When you set up a VideoDecoder and start sending chunks via decoder.decode(), it will send the chunks from RAM into the graphics card’s specialized Video Decoder module (assuming hardware acceleration).

Rendering

While rendering isn’t a step in transcoding, I’ll include it here anyway. There’s a number of ways you can render a VideoFrame to a canvas / the display, which will be covered here, but following best practices of using methods like importExternalTexture will send each VideoFrame in the most efficient way through the graphics processor to the final display.

Encode

Encoding is the mirror image of Decoding, following the reverse path of sending VideoFrame objects through the Encoder / Decoder, through the CPU and back into RAM. The main substantive difference is that encoding requires far more compute than encoding.

Muxing

Finally, muxing is the mirror image of demuxing, taking EncodedVideoChunk data and placing it in the right location of the outgoing ArrayBuffer (or file, or stream) which represents the transcoded video which can actually be played back by other video players.

Best practices

For the best performance, don’t needlessly shuffle data back and forth between the CPU, GPU and Hard Disk, there are real performance penalties for each data transfer operation.

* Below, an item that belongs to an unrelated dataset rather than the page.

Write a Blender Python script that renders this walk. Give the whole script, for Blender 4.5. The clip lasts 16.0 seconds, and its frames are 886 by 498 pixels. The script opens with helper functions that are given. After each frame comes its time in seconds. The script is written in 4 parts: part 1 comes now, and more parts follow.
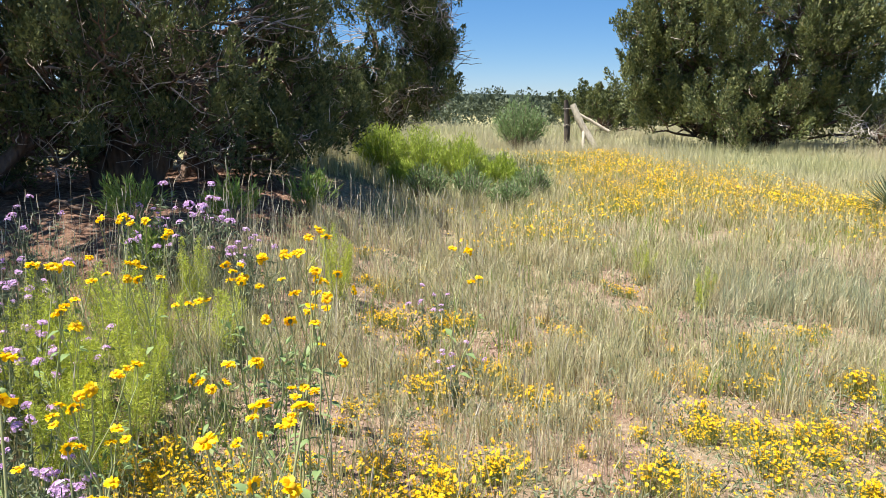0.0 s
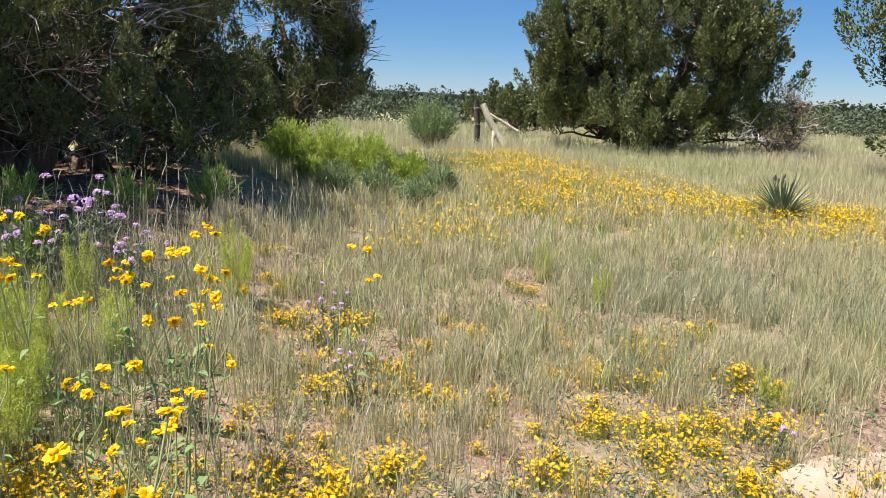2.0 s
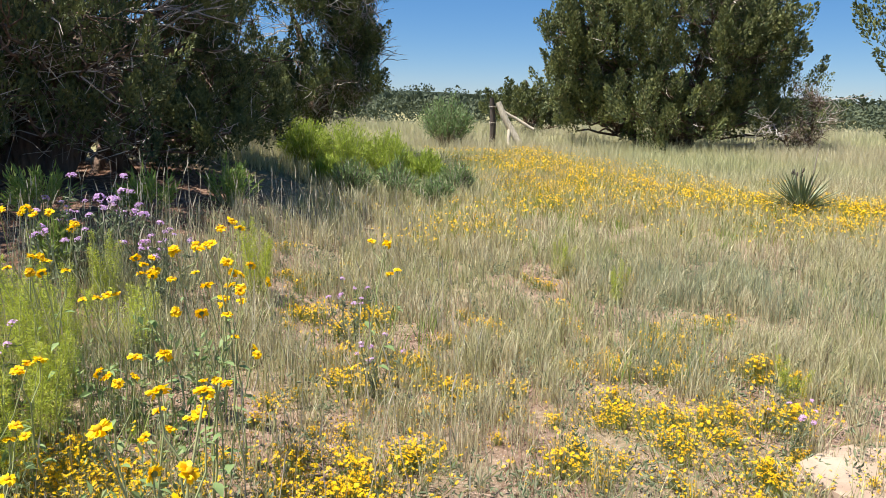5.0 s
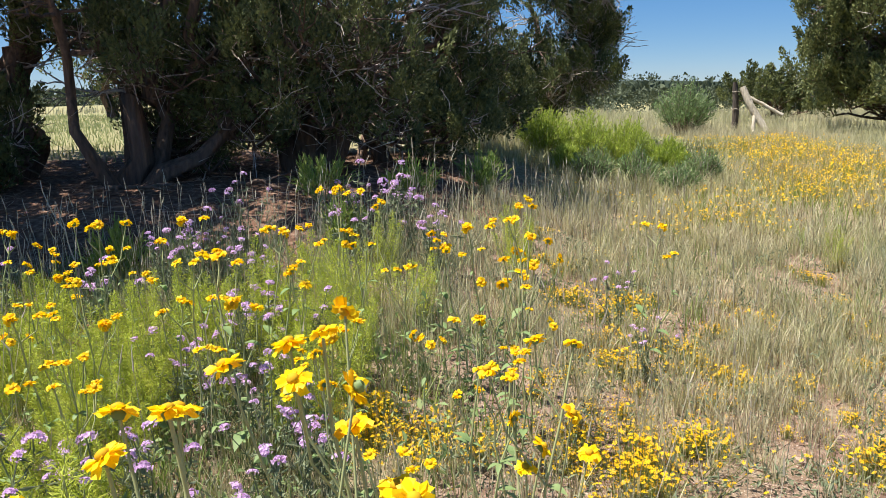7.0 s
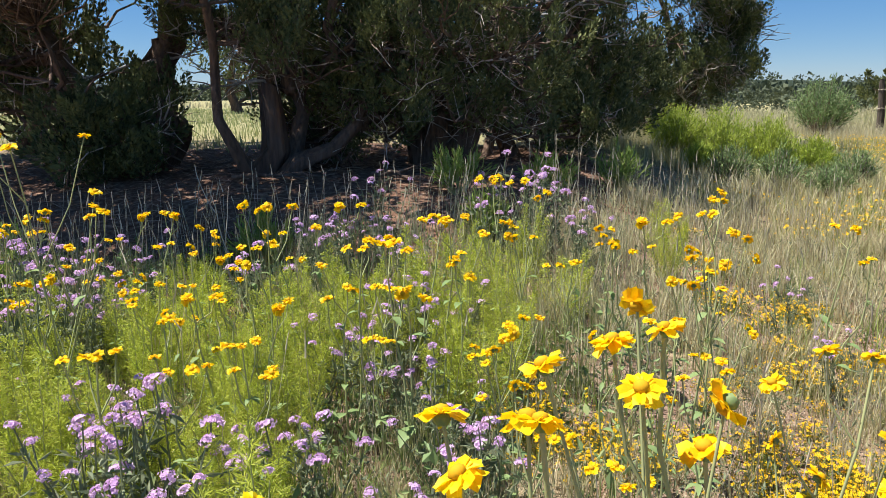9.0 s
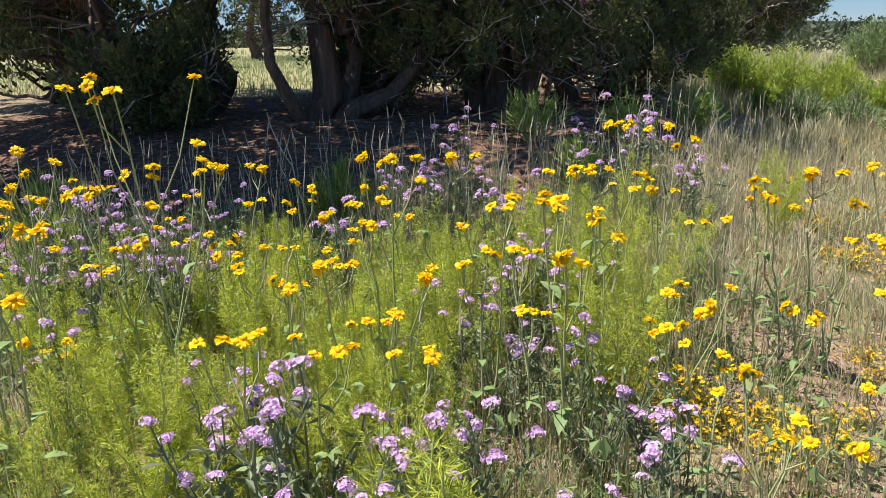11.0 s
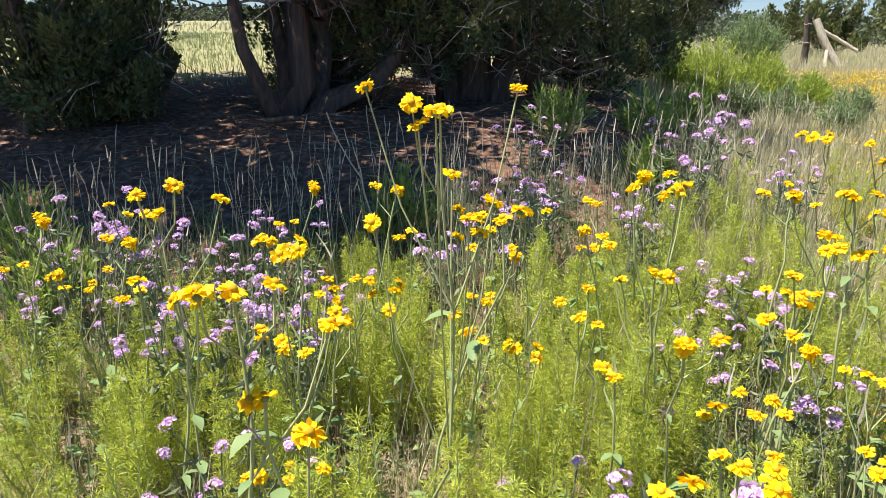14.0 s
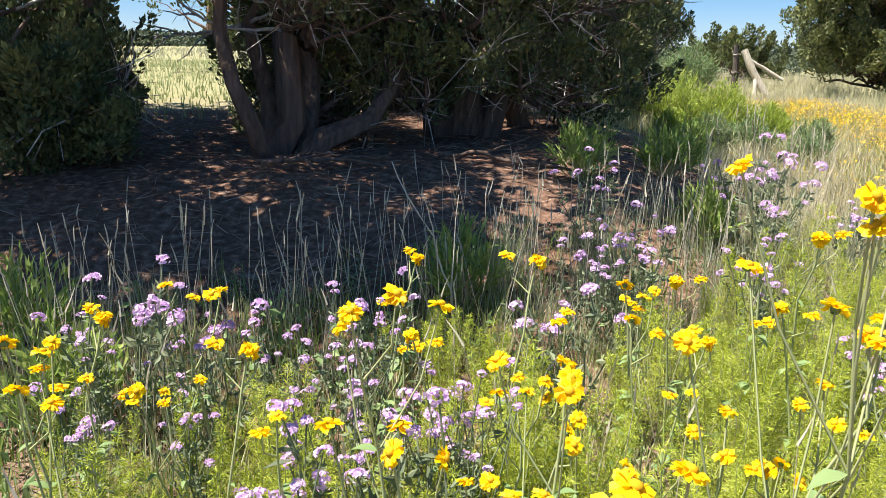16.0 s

This is especially important for VideoFrame objects - they reside in GPU memory. Outside of encoding/decoding, please try to keep any operations involving VideoFrame objects on the graphics card (via methods like createImageBitmap), and avoid reading VideoFrame data to the CPU with operations like copyTo.

The reason to go through all this trouble to understand the CPU vs the GPU, where each data type resides, and what the data flows look like, is to explain why this guide will make specific recommendations on which methods to use (like importExternalTexture) and which not to use (like drawImage), and why we’re recommending certain best practices, to follow the above principles.